Landscape designs use 158 for mid-distance features. The mountains you can still see as mountains (not just hazy shapes like the far background) but that are clearly miles away — the ones with form but not detail. Distant tree lines at dusk. Storm clouds with substance. The surface of a lake that reflects an overcast sky. In all these applications, 158 provides visual weight without the finality of a darker shade.

Blue in Uniform: Military and Maritime Connections

Military uniform history is essentially a history of blues, and 158 falls in the range historically associated with Union Army dress uniforms during the American Civil War. That specific medium-dark blue — not the near-black of formal navy, not the bright blue of parade dress, but a practical, dirt-hiding, weather-enduring working blue — was chosen precisely because it wore well and maintained its dignity through hard use. Cross-stitch patterns depicting Civil War scenes, historical military portraits, or reenactment-themed samplers frequently call for a blue in this exact range.

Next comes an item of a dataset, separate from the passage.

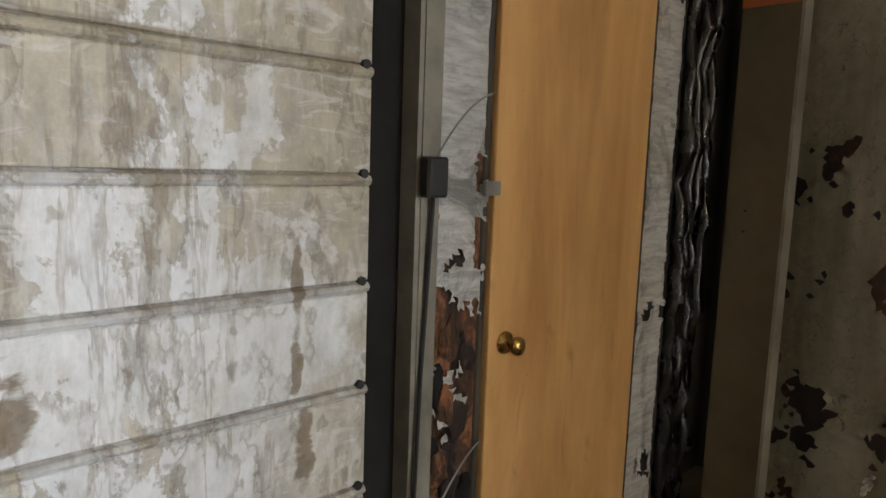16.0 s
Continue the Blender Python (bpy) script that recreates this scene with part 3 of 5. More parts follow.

For stitchers working on military heritage projects, 158 pairs well with DMC 3750 (Very Dark Antique Blue) for the darkest uniform shadows, DMC 160 (Medium Gray Blue) for areas catching light, and DMC 3021 (Very Dark Brown Grey) for the weathered, field-worn look that distinguishes campaign uniforms from parade ground finery. Add DMC 3787 (Dark Brown Grey) for buttons, belt hardware, and leather details, and you've built an authentic palette from a handful of threads.

The grey component in 158 is key to its historical accuracy. Real military blues weren't pure blue — they were muted by the natural dyes and woolen fabrics of the era, grayed by exposure to sun and weather, and tempered by the practical considerations of cloth that had to endure marching, camping, and combat. A bright, clean blue would look wrong in this context. DMC 158 looks right because it carries that same muted, experienced quality.

Matching the Grey-Violet Character of 158

Anchor 178 is your closest option and it respects the muted quality that defines 158 — not too bright, not too dark, with that essential grey-violet undertone. It's the substitute to reach for when 158 is used in shading sequences or alongside other cornflower blues.

Madeira 0913 performs well in this slot too. The slight difference in thread twist between DMC and Madeira can actually work in your favor at this value — Madeira's smoother lay can enhance the grey undertone on fabrics where DMC's texture catches light differently. Cosmo 150 is a reasonable match, though some stitchers report it reading very slightly warmer. Sullivans 45473 gets the job done for basic applications.

The danger zone for substitution lies in reaching for a blue that looks similar in the skein but lacks the grey muting. DMC 798 (Dark Delft Blue), for instance, shares a similar value but runs cleaner and bluer — it lacks 158's dusty sophistication. In a palette designed around muted, historically-inspired blues, that difference stands out immediately. Similarly, DMC 3839 (Medium Lavender Blue) is close in value but leans harder into violet, potentially shifting a military palette toward something unexpectedly floral.

If you're stitching a cornflower shading progression (157, 158, 3807), match all three from the same brand if possible. The visual relationship between values matters more than any single thread's color accuracy. A set of three Anchor threads that shade properly will look better than mixing brands and hoping the steps align.